Paintings of Funeral Scenes and Buddhist Texts: Studies of Royal Funerals

Pattaratorn Chirapravati, California State University, Sacramento

Depictions of funeral scenes are rare in Buddhist manuscripts. In Thailand, the depiction of the Buddha’s funeral strictly followed the Mahaparinibbanasutta text, that “the funeral pyre will not be lit until Venerable Kassapa the Great has paid his homage with his head to the Lord’s feet.” Thai mural paintings and manuscripts portrayed the episode with the Buddha’s feet appearing next to an ornate coffin where Kassapa paid homage to them. In Thailand, manuscripts were commissioned and donated to temples for merit making. The text and illustrations have no direct correspondence: The text was chanted during Buddhist ceremonies such as funerals and weddings, while the illustrations depicted themes such as the life and previous lives of the Buddha. These served as reminders of his teachings and exemplary models for practitioners. The donors and artists were thus free to choose the themes they preferred. By the nineteenth century, the standard rectangular wooden coffin was replaced for royal families, high-ranking nobles, and revered monks with the kot, a coffin made in a stupa-like shape in which the deceased is placed vertically with legs and hands folded into gestures of worship. Thus kot start to appear in paintings, either replacing the coffin or appearing with it.  This raises questions on the roles and symbols of the royal funeral in association with the Buddha. This paper examines the tradition of royal funerals in Bangkok period (1767-present) in association with Buddhist texts and the roles and symbols of funerals in murals and Buddhist manuscripts.

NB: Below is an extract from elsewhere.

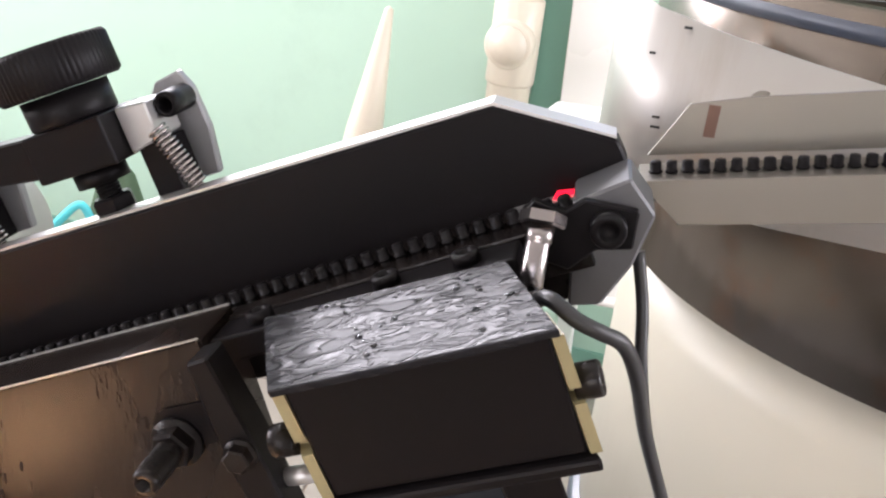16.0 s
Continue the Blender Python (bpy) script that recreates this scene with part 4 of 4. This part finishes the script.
def sensor():
    s = thing("chute_sensor", cp(0.2495, 0.86, 0.02), "small sensor with a red light on a black bracket", "sensor")
    bm = bmesh.new()
    prism(bm, [(0.2417, 0.0340), (0.2460, 0.0378), (0.2538, 0.0322), (0.2600, 0.0340), (0.2735, 0.0267), (0.2690, 0.0165), (0.2590, 0.0190), (0.2500, 0.0150), (0.2430, 0.0200)], 0.8700, 0.8740, m=CH, bev=0.0005)
    part("bracket", bm, BLACK, s)
    part("screw", socket_screw(cp(0.2642, 0.8698, 0.0248), cd(0, -1, 0), 0.0052, 0.004), BLACK, s)
    p, d = Vector((0.0272, 0.8640, 1.3015)), Vector((-0.02, -0.50, -0.86)).normalized()
    bm = bmesh.new()
    vs = lathe(bm, [(0, 0), (0.0066, 0), (0.0066, 0.0030), (0.0060, 0.0036), (0, 0.0036)], 6, aim(p, d))
    for v in vs:
        for f in v.link_faces:
            f.smooth = False
    part("lock_nut", bm, STEEL, s)
    bm = bmesh.new()
    lathe(bm, [(0, 0.0036), (0.0039, 0.0036), (0.0039, 0.008), (0.0034, 0.0085), (0.0036, 0.0092), (0.0036, 0.0200), (0.0028, 0.0210), (0, 0.0210)], 20, aim(p, d))
    part("barrel", bm, STEEL, s, "brushed sensor barrel")
    bm = bmesh.new()
    q = p + d * 0.021
    tube(bm, [q, q + Vector((0.001, -0.001, -0.004)), Vector((0.0320, 0.832, 1.2912)), Vector((0.0400, 0.828, 1.2885)), Vector((0.0460, 0.829, 1.2860)), Vector((0.0525, 0.833, 1.2815)), Vector((0.0585, 0.842, 1.2680)), Vector((0.0665, 0.860, 1.2410)), Vector((0.0780, 0.875, 1.210)), Vector((0.098, 0.89, 1.160)), Vector((0.125, 0.91, 1.06)), Vector((0.155, 0.93, 0.95)), Vector((0.20, 0.945, 0.845))], 0.0021, 12, 8)
    tube(bm, [Vector((0.0566, 0.888, 1.2859)), Vector((0.0608, 0.885, 1.2699)), Vector((0.0635, 0.878, 1.2530)), Vector((0.0690, 0.876, 1.2320)), Vector((0.0790, 0.884, 1.205)), Vector((0.092, 0.895, 1.170))], 0.0020, 10, 6)
    part("lead", bm, RUBBER, s, "black lead")
    bm = bmesh.new()
    prism(bm, [(0.2480, 0.0296), (0.2500, 0.0318), (0.2568, 0.0308), (0.2575, 0.0285)], 0.8930, 0.8942, m=CH)
    part("glow", bm, LED, s, "red lit spot")
    bm = bmesh.new()
    lathe(bm, [(0, 0), (0.0016, 0), (0.0016, 0.0012), (0, 0.0012)], 12, aim(cp(0.2548, 0.8735, 0.0240), cd(0, -1, 0)))
    part("led", bm, LED, s, "red light")


sensor()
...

Chanting Death and Binding Life: Two Contemporary Cambodian Funerary Sub-rituals

Erik W. Davis, University of Chicago

Chanting the Pansukula (bangsukol) and performing the Baddha Sima are two rituals that help compose the standard Cambodian Buddhist funeral ceremony. They are vital, and unlike many other aspects of contemporary funerary practice, are considered non-negotiable. Although participants and family members consider these two rituals to be of extreme importance, their history and interpretation are subject to widely varying interpretations. In this presentation I will briefly examine these two sub-rituals primarily from recently completed fieldwork on Buddhist funerary practices in contemporary Cambodia. I will make special reference to relevant work by Francois Bizot, whose work on related matters has been very influential in the study of Cambodian religion. Cambodians will often remark that the Pansukula is performed for the benefit of those who can hear it, helping them to prepare for their own inevitable death. In contrast, the Baddha Sima in funeral rituals is done for the purpose of protecting the living. Both rituals share characteristics with non-funerary practices, which can help to illuminate their symbolic import. The thesis of this paper is that while the various interpretations of the import of these rituals do not correlate, their performance engages a realm of symbolism that goes beyond the death and rebirth of individual lives and implicates an entire world of social and agricultural practice.